Monday, May. 16, 1988

From Feminists to Teenyboppers

By Laurence Zuckerman

The pairing seems about as likely as a business lunch between Author Germaine Greer and Pop Singer Tiffany: Ms., the feminist bible born of the political turmoil of the 1960s, and Sassy, the impudent primer for the latest generation of boy-crazy teenage girls. But Sassy Founder Sandra Yates and Ms. Editor Anne Summers are betting that the two magazines will be the foundation of a new media empire. Last week the two transplanted Australians signed a deal to buy Ms. and Sassy from their former employer, Australia's John Fairfax Ltd.

Fairfax's decision to sell the two magazines represents an abrupt about- face. It was only a year ago that the company, which is Australia's second largest publishing concern, dispatched Yates to the U.S. to create Sassy, an American version of Fairfax's fabulously successful Australian teen magazine Dolly. Last September, upon hearing that Ms. Founders Gloria Steinem and Patricia Carbine were looking for a new source of funding, Yates persuaded her Australian bosses to buy the magazine for a reported $10 million. She then installed Summers, a feminist historian and former chief of Fairfax's New York bureau, as editor.

But just as Sassy and the new Ms. were hitting the newsstands, Warwick Fairfax, the company's 27-year-old chief, decided to sell his fledgling American subdivision. At that point, Yates exercised an option to buy the two magazines. Yates and Summers are reluctant to disclose details of the purchase, but they insist that their backers, which include the State Bank of New South Wales and a major U.S. bank, have provided their new company, Matilda Publishing, with enough cash to get through the start-up period.

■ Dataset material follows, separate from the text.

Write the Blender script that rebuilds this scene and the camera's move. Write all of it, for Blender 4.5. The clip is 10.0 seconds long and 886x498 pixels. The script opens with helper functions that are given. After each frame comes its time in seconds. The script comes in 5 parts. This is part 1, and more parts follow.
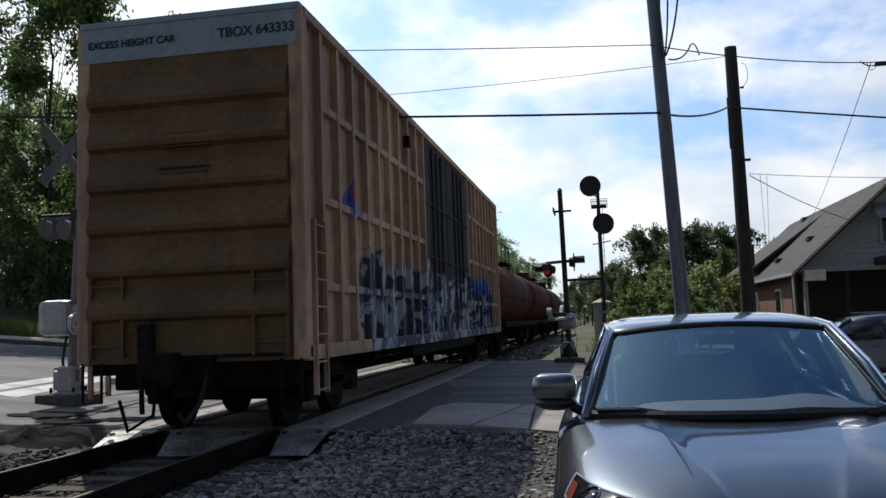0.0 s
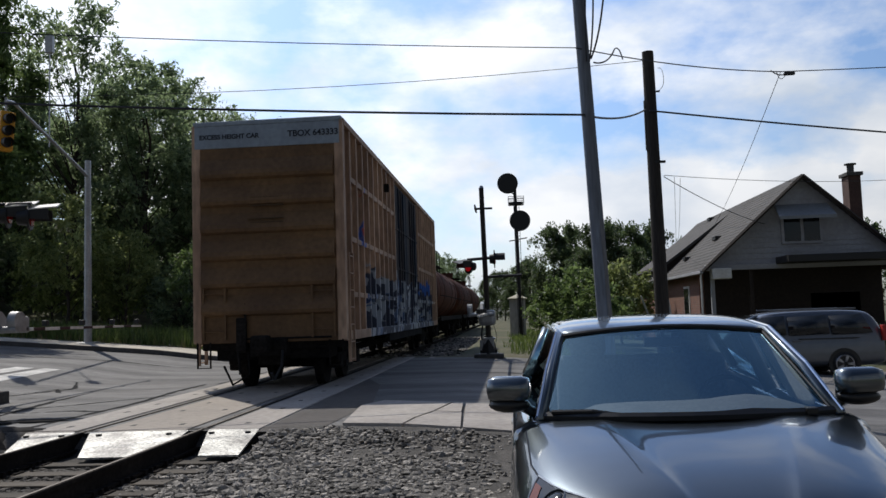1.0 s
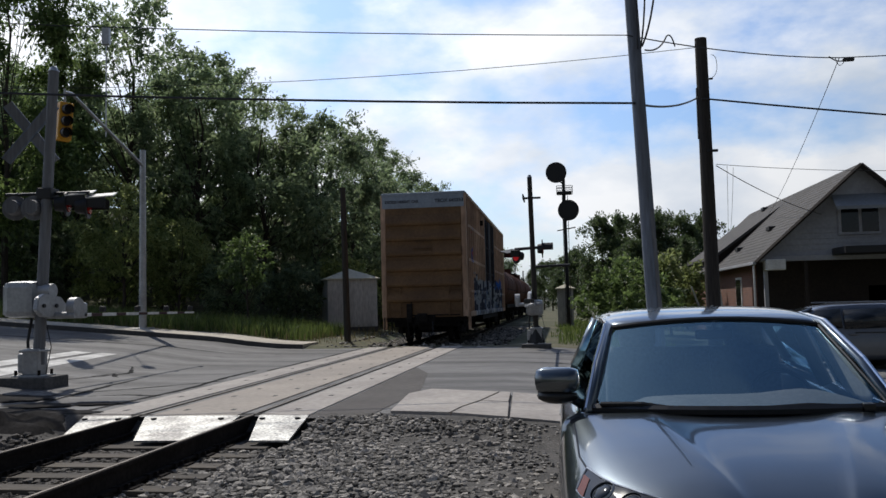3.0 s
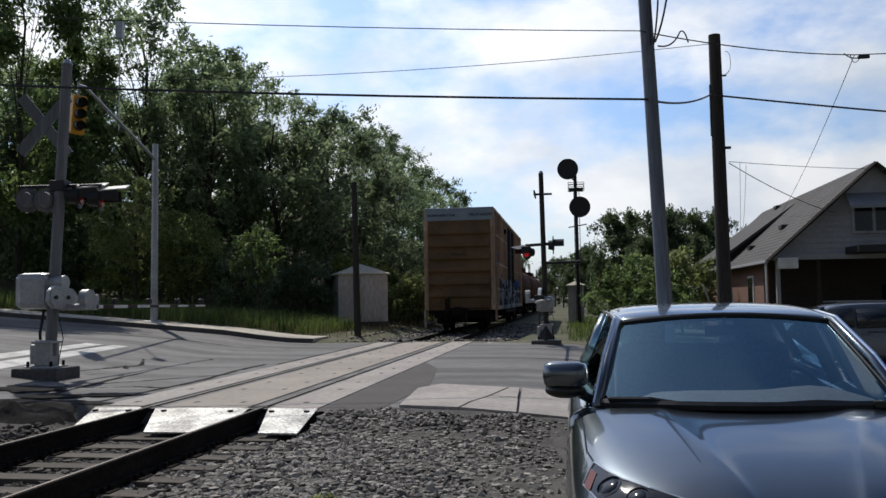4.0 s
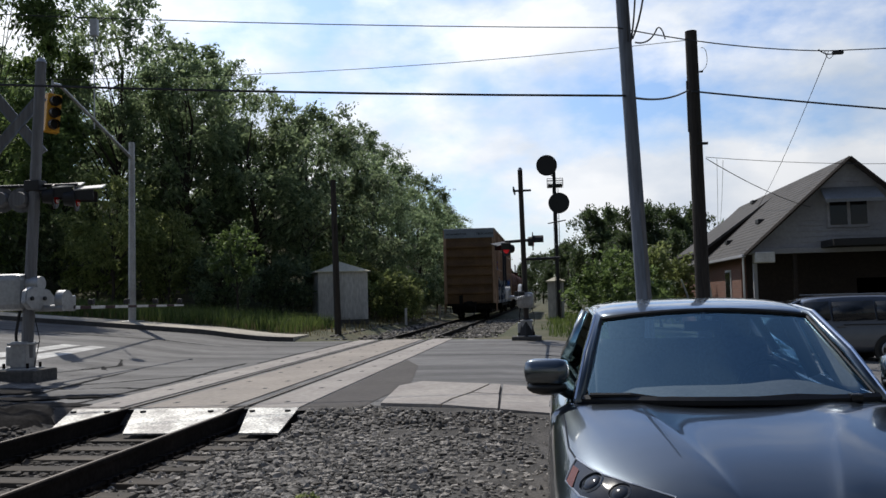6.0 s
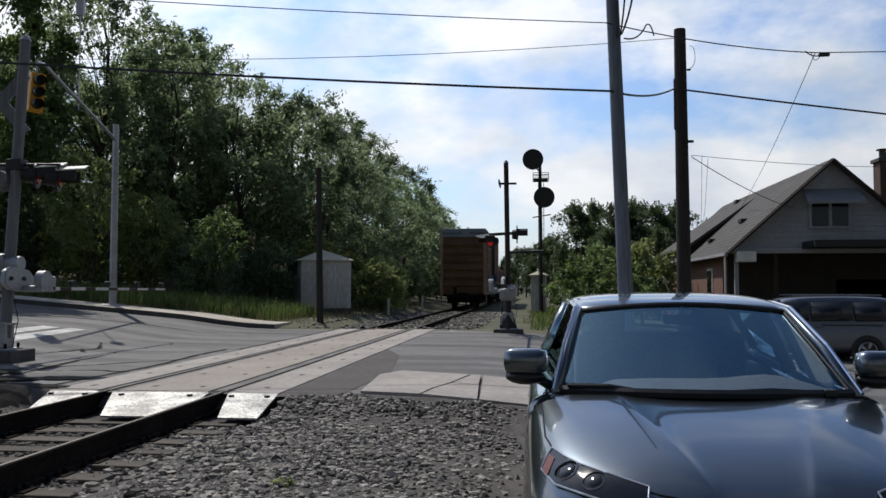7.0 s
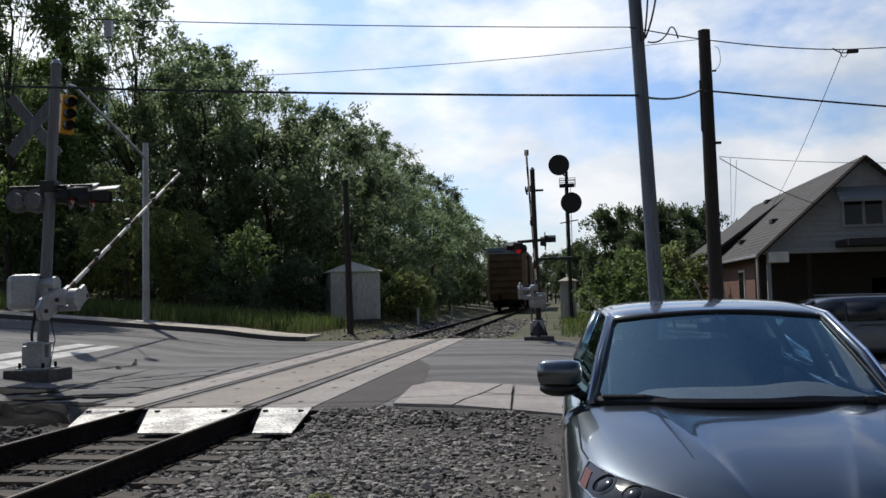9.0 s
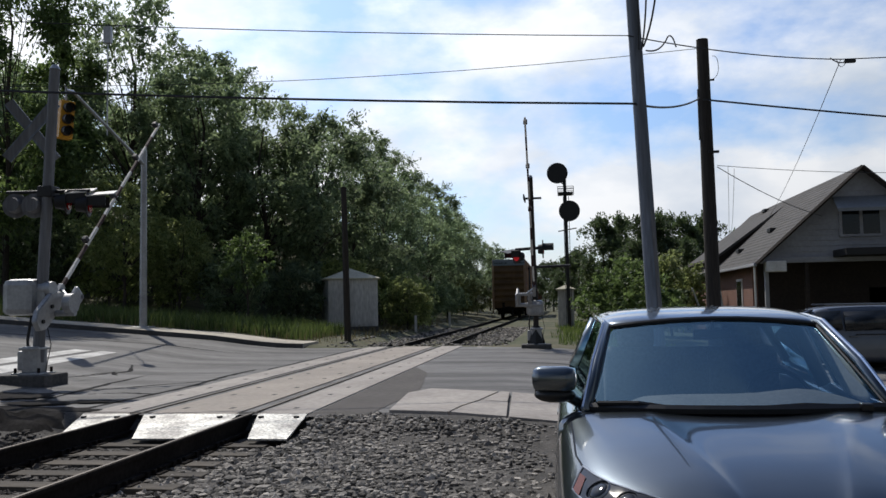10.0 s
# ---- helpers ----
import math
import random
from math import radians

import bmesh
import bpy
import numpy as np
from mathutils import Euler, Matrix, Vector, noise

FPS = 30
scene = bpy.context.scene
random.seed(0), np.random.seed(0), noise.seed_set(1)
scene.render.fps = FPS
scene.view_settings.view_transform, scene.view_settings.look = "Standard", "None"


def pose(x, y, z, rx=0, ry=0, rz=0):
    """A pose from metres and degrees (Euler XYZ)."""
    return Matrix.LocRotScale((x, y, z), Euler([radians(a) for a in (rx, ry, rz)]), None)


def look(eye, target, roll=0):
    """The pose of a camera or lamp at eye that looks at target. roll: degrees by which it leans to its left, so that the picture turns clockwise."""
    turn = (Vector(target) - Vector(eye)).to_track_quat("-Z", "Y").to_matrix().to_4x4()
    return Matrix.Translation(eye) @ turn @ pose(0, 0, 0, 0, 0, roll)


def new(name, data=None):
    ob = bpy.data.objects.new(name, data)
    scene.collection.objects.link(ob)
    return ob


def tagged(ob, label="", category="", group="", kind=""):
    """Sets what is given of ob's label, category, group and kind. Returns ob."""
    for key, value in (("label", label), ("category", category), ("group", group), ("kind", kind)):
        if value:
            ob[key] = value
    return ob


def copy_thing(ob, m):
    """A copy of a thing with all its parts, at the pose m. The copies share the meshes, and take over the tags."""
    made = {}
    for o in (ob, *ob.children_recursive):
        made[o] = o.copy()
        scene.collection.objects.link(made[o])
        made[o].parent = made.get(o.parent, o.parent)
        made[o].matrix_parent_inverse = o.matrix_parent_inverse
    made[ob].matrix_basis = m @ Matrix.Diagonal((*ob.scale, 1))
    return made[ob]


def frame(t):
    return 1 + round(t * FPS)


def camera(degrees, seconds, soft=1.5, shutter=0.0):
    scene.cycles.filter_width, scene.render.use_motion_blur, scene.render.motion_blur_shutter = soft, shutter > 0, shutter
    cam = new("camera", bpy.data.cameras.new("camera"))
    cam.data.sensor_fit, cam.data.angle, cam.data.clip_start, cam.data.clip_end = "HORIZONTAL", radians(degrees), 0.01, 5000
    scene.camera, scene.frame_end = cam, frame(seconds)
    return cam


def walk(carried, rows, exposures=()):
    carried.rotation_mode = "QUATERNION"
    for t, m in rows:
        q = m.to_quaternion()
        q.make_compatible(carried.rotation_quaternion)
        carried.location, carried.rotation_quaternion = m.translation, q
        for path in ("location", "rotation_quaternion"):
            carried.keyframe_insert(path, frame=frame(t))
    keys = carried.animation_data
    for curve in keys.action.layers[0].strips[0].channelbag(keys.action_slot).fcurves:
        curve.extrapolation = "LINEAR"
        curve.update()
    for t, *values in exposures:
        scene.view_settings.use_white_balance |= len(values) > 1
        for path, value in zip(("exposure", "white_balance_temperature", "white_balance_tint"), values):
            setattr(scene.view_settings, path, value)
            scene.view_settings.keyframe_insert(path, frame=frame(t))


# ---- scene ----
cam = camera(55.83, 10.0)
walk(cam, [
    (0.0, pose(0.234, 0.030, 1.251, 95.00, 2.02, 10.79)),
    (0.5, pose(0.112, 0.006, 1.298, 95.25, 2.90, 8.26)),
    (1.0, pose(-0.002, -0.001, 1.307, 94.42, 1.88, 4.83)),
    (1.5, pose(-0.003, 0.014, 1.314, 95.09, 1.26, 7.53)),
    (2.0, pose(-0.006, -0.010, 1.308, 94.69, 1.74, 7.60)),
    (2.5, pose(0.006, 0.005, 1.302, 92.98, 1.39, 7.21)),
    (2.7, pose(-0.010, -0.008, 1.316, 93.77, 1.52, 7.67)),
    (4.0, pose(0.001, 0.004, 1.297, 93.51, 0.86, 8.77)),
    (4.5, pose(0.002, 0.007, 1.298, 93.12, 1.60, 8.31)),
    (5.0, pose(-0.014, -0.030, 1.285, 93.43, 1.54, 8.65)),
    (5.2, pose(0.003, 0.002, 1.309, 93.38, 1.37, 7.21)),
    (6.3, pose(-0.006, 0.005, 1.300, 93.25, 1.42, 7.46)),
    (6.5, pose(0.011, 0.009, 1.292, 93.41, 1.02, 6.43)),
    (7.0, pose(0.006, -0.002, 1.282, 92.69, -0.01, 6.27)),
    (7.5, pose(-0.016, -0.011, 1.299, 92.89, 0.83, 7.55)),
    (8.0, pose(0.004, 0.006, 1.288, 93.47, 1.08, 8.00)),
    (8.5, pose(0.003, 0.004, 1.298, 93.08, 1.10, 7.59)),
    (9.0, pose(-0.007, -0.008, 1.315, 93.26, 1.39, 8.24)),
    (9.5, pose(0.013, 0.008, 1.299, 93.47, 1.02, 8.44)),
    (10.0, pose(0.009, 0.001, 1.301, 93.79, 1.10, 8.11)),
], exposures=[(0.0, 0.18), (0.4, -0.04), (1.0, 0.06), (1.5, -0.03), (2.0, -0.09), (2.5, -0.03), (4.5, 0.0), (5.0, 0.02), (6.5, 0.02), (7.0, -0.04), (7.5, 0.06), (8.5, -0.03), (10.0, 0.02)])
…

They will need it. Although a trailblazer when it was founded in 1972, Ms. (circ. 485,000) has never been a financial success. Advertisers have always been cool to the magazine, and "the editorial voice failed to move with the times," says Yates. In an effort "to reflect the pragmatism of women as they move into the 1990s," Yates and Summers embarked on an expensive make-over, increasing the magazine's size and introducing a less cluttered design.

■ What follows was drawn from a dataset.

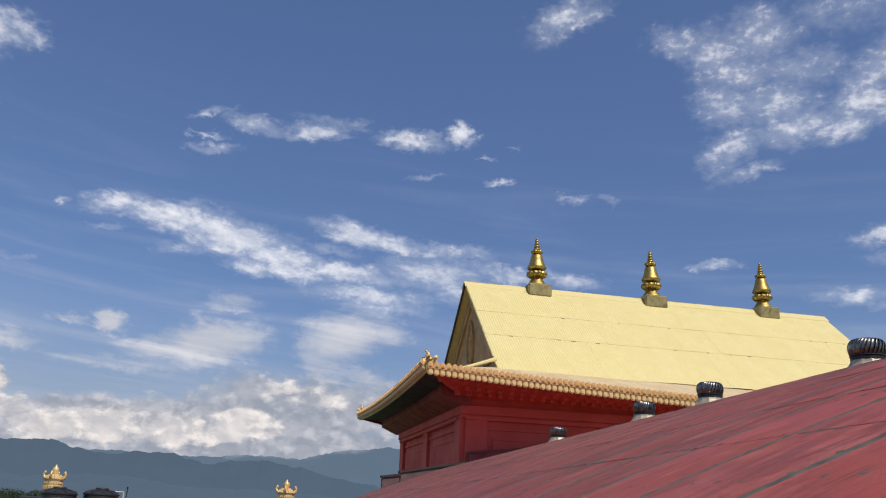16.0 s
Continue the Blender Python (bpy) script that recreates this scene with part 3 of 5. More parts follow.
GOLD_PAINT = material("pale_gold_roof_paint", (0.79, 0.675, 0.310), (0.71, 0.59, 0.255), rough=0.50, metal=0.05, scale=0.6, fine=12.0, bump=0.08,
                      dirt=(0.60, 0.46, 0.20), dirt_at=(0.56, 0.80), dirt_scale=(0.5, 2.0, 0.5), random_tint=0.3)
GILT = material("tarnished_gilt_metal", (0.52, 0.38, 0.12), (0.34, 0.24, 0.07), rough=0.45, metal=1.0, scale=3.0, fine=30.0, bump=0.15,
                dirt=(0.14, 0.09, 0.03), dirt_at=(0.60, 0.76))
DULL_GILT = material("dull_weathered_gilt", (0.40, 0.33, 0.14), (0.26, 0.21, 0.095), rough=0.55, metal=0.55, scale=2.5, fine=20.0, bump=0.3,
                     dirt=(0.08, 0.07, 0.04), dirt_at=(0.52, 0.70))
PALE_GILT = material("pale_gold_leaf_paint", (0.82, 0.58, 0.27), (0.66, 0.44, 0.17), rough=0.42, metal=0.25, scale=4.0, fine=30.0, bump=0.2)
COPPER_GILT = material("copper_gold_tile_paint", (0.86, 0.53, 0.23), (0.70, 0.40, 0.15), rough=0.46, metal=0.15, scale=5.0, fine=40.0, bump=0.3,
                       dirt=(0.34, 0.17, 0.07), dirt_at=(0.60, 0.78), random_tint=0.4)
PENDANT_GILT = material("pale_pendant_gilt", (0.90, 0.62, 0.28), (0.80, 0.52, 0.21), rough=0.45, metal=0.1, scale=5.0, fine=40.0, bump=0.2, random_tint=0.4)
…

Freed from editorial restrictions placed on it when it was published by a tax-exempt foundation, Ms. now features political coverage and a revamped news section. Current articles stress solid reporting and are deliberately less doctrinaire. "Ms. approaches the world with 'feminist' assumptions, but it doesn't mean we use the word in every sentence," says Summers. Despite these changes, the new Ms. is still in transition. "We are neither a workingwoman's magazine nor a traditional woman's magazine, nor a fashion magazine," declares Summers, unwittingly leaving the impression that she is far more certain about what Ms. is not than what it is.

Sassy has no such identity crisis. Pert, unnervingly frank and filled with clever asides from "Jane," "Catherine," "Karen," "Christina" and the rest of the staff, it has singlehandedly pioneered a new genre: pajama-party journalism. "The big question we ask is what would a 16-year-old want to learn that no one else would tell her," says Editor Jane Pratt, 25. After being presented with an idea, Pratt hashes it out with her equally young staff, and then, it often seems, simply publishes the text of the discussion. "It was a typical Wednesday morning meeting," begins a feature on flirting. "Elizabeth and Catherine were having their usual argument over who's better looking, Dweezil Zappa or Sting . . . And Jane had that I've-got-a-brilliant-idea look on her face. 'Why don't we do a story on how we flirt?' "

Sassy has tackled such topics as losing one's virginity ("If you don't feel like you can talk to your partner, then it's probably time to reconsider"), how to kiss (not too wet or too wide, and never with flavored lip-gloss) and the "Truth About Boys' Bodies" ("the average amount of semen per ejaculation is one-quarter of an ounce"). Sandwiched between the glossy but no-nonsense fashion pages and gushing paeans to the latest teen idols is at least one hard-hitting article, like the story of a teen whose best friend died of AIDS.

Pratt, who worked briefly at Teen and McCall's before being recruited by Yates, says Sassy is much more difficult to edit than its conversational tone would suggest. "Coming up with story ideas is still a stretch," she remarks, sitting in her uncluttered pink office overlooking Manhattan's Times Square. After only three issues, Sassy already has a circulation of 280,000, a figure Yates predicts will balloon to 1 million over the next five years. That would put Sassy in the same league as its chief competitors, Seventeen (circ. 1.86 million) and Teen (circ. 1.19 million), and make it much more successful than Ms. has ever been. Which prompts an obvious question: Will Sassy readers grow up to become Ms. subscribers? "I don't think there's a teenage girl who doesn't think she will have a worthwhile career and do anything a boy can do," says Yates, "so there certainly seems to be a lot of potential." Indeed, Yates is banking on it.